South Pasadena resident Shelly Freedenthal, an attorney, teacher and administrator at Weizmann Day School — the only Jewish day school in Pasadena — volunteered at last year’s event and will participate again.
“I’ve done work before on Holocaust survivors and I’ve taught a class to middle-school students on Holocaust studies,” Freedenthal said.
“I thought it was very meaningful to see Pasadena honoring the memory of people who died in the Holocaust. We’re doing something to keep the world from forgetting these people, whose names are rarely read or said aloud. It was a good feeling, and it felt like what we should be doing. We should never forget the people who were killed.”
Another South Pasadena resident, journalist and photographer Cyndi Bemel, volunteered alongside Freedenthal last year and also plans to take part again this year.
“I participated in last year’s vigil of the reading of the names of those who perished during the Holocaust, and it was such an incredibly emotional event for me that I wanted to be involved and sign up again this year,” Bemel said.
“It is an extremely powerful, somber and personally spiritual exercise that deeply touches my heart. By reading name after name, often mentioning their age and where they perished, no victim is anonymous and every individual is remembered.
“As I read the names, I couldn’t help but think of their lives, wonder what happened to the rest of their family, and have the desire to be able to hear their stories.

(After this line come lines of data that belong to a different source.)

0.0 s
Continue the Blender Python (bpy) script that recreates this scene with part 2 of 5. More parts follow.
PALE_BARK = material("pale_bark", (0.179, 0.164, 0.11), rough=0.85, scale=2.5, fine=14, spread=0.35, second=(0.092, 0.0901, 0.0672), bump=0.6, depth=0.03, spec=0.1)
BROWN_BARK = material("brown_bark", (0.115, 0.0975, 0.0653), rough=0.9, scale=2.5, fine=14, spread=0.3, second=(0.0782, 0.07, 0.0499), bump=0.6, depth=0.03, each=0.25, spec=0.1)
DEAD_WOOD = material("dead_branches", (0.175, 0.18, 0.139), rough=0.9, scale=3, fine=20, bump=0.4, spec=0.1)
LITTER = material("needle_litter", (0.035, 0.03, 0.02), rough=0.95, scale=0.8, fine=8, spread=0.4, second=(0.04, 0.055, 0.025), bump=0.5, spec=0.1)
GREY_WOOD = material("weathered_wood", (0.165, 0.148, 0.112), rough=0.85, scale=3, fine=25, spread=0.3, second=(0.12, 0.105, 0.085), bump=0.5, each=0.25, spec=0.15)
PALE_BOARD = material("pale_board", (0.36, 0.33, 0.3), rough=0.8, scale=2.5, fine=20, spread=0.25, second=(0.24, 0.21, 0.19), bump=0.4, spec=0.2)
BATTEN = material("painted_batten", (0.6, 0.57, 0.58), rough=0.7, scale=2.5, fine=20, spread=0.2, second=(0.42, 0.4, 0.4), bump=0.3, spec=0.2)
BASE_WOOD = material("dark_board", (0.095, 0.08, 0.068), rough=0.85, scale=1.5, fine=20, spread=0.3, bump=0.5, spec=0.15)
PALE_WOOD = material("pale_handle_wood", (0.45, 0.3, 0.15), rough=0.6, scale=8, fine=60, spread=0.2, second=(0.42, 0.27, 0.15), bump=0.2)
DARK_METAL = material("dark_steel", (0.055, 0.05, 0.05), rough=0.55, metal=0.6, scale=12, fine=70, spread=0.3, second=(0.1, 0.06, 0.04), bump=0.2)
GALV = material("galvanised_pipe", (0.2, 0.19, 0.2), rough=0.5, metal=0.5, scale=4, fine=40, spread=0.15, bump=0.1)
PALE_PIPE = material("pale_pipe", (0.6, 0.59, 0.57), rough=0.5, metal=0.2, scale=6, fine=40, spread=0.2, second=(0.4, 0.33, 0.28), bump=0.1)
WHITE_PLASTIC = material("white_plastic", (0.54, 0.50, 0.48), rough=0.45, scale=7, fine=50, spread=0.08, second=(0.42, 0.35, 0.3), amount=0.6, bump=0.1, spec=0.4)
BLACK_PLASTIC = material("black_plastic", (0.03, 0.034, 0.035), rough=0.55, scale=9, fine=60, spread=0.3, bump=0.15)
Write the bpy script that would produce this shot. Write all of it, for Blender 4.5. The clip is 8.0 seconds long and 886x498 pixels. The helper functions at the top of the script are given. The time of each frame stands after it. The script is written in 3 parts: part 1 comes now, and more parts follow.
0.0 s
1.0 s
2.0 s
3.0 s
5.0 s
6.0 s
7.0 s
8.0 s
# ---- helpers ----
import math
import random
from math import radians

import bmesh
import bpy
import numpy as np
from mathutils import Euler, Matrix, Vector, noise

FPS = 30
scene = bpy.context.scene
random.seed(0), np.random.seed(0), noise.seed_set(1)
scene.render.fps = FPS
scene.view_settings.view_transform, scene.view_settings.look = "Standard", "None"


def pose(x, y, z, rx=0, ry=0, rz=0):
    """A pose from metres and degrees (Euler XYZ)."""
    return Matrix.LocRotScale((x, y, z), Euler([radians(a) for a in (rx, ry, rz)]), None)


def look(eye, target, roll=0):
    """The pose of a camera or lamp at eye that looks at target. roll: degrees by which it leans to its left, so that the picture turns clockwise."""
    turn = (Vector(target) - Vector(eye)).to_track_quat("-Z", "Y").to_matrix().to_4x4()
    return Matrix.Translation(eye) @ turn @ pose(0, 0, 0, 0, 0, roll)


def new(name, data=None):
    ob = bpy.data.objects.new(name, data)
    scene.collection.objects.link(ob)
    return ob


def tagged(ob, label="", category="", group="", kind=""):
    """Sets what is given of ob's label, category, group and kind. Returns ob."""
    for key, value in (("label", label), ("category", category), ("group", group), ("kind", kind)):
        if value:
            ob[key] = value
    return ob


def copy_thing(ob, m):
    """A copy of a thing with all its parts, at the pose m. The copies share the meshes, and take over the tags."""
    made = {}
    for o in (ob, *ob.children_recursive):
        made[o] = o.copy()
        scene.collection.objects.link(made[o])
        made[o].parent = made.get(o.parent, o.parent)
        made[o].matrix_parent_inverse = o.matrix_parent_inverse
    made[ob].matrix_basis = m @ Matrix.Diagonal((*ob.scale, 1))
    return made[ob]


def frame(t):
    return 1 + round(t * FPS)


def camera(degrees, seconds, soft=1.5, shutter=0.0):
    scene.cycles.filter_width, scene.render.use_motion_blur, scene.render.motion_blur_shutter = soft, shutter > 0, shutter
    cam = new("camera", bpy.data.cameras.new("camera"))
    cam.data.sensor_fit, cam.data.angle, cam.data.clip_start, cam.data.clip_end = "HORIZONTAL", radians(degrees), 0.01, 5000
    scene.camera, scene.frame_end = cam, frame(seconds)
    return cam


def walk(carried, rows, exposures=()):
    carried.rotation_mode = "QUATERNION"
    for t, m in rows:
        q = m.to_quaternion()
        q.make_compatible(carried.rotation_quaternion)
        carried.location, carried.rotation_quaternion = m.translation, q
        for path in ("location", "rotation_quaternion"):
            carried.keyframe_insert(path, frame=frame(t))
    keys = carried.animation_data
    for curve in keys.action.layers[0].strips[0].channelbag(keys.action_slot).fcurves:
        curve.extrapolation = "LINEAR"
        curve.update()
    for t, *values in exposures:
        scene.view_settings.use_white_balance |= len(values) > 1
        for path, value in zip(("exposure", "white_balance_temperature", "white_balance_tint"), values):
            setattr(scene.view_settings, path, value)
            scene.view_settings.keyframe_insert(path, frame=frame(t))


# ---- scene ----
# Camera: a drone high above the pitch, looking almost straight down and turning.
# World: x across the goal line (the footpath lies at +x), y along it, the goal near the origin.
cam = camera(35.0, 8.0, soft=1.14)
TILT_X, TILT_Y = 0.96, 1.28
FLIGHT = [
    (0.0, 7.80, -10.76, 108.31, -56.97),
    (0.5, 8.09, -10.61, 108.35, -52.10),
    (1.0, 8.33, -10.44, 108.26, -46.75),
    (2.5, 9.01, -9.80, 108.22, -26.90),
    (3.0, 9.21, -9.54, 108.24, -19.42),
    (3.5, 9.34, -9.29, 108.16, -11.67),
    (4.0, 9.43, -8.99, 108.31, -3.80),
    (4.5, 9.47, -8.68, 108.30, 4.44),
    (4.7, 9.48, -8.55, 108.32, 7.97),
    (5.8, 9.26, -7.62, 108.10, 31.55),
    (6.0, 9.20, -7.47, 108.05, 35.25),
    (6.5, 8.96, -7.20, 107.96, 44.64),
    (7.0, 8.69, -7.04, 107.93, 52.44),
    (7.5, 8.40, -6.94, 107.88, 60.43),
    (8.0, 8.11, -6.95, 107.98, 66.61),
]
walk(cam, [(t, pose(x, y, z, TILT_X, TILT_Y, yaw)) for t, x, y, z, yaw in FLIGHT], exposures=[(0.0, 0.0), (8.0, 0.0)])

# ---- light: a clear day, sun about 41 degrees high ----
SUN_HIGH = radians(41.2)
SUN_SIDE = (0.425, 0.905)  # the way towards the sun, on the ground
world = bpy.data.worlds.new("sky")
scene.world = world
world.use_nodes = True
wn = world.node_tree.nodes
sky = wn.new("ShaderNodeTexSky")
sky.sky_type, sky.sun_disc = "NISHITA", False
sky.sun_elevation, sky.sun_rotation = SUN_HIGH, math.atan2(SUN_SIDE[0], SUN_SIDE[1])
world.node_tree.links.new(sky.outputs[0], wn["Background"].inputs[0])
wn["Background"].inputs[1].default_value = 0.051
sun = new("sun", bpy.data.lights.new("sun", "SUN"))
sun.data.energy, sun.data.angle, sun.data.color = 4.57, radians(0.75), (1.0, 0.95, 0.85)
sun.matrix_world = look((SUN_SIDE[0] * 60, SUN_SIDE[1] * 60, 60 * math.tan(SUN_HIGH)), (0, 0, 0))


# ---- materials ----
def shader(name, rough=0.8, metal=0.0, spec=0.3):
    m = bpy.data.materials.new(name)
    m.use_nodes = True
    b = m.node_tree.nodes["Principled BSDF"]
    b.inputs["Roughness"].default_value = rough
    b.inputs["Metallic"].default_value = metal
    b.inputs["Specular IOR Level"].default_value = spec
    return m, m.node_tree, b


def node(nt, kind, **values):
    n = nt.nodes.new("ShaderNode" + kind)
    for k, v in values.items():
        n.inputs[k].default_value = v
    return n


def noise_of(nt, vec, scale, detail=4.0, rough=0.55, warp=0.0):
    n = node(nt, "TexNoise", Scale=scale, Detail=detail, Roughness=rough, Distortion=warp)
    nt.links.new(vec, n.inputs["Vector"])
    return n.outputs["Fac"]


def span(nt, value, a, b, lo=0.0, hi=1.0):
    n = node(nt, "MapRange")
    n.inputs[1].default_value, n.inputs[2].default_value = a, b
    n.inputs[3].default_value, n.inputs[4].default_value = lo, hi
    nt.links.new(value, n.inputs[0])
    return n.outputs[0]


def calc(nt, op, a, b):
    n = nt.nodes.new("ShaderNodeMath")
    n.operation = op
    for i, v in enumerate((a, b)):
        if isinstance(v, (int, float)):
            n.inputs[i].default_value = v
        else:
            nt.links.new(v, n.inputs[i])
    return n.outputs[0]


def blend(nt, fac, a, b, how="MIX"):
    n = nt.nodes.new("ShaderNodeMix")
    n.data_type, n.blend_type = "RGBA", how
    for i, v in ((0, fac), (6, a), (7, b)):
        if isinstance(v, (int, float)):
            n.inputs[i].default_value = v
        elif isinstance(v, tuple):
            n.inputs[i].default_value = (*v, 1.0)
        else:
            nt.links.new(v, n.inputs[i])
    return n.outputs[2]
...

It’s very important to me to be an integral part of the commitment ‘Never Again,’ and broaden the public understanding about the Holocaust from generation to generation.”
The Jewish Federation of the Greater San Gabriel and Pomona Valleys’ mission is to build community by strengthening and enhancing Jewish life via programs and services that support the needs of the Jewish community in the region, and acting as the Jewish voice on issues that affect the greater Jewish community.
“It really is a powerful experience to just hear names and no other talking,” said Moss.
“Passersby were very interested and intrigued. We anticipate even more people at this year’s event. It’s not just for the Jewish community — anybody can stop by, sit down and just listen for a few minutes.”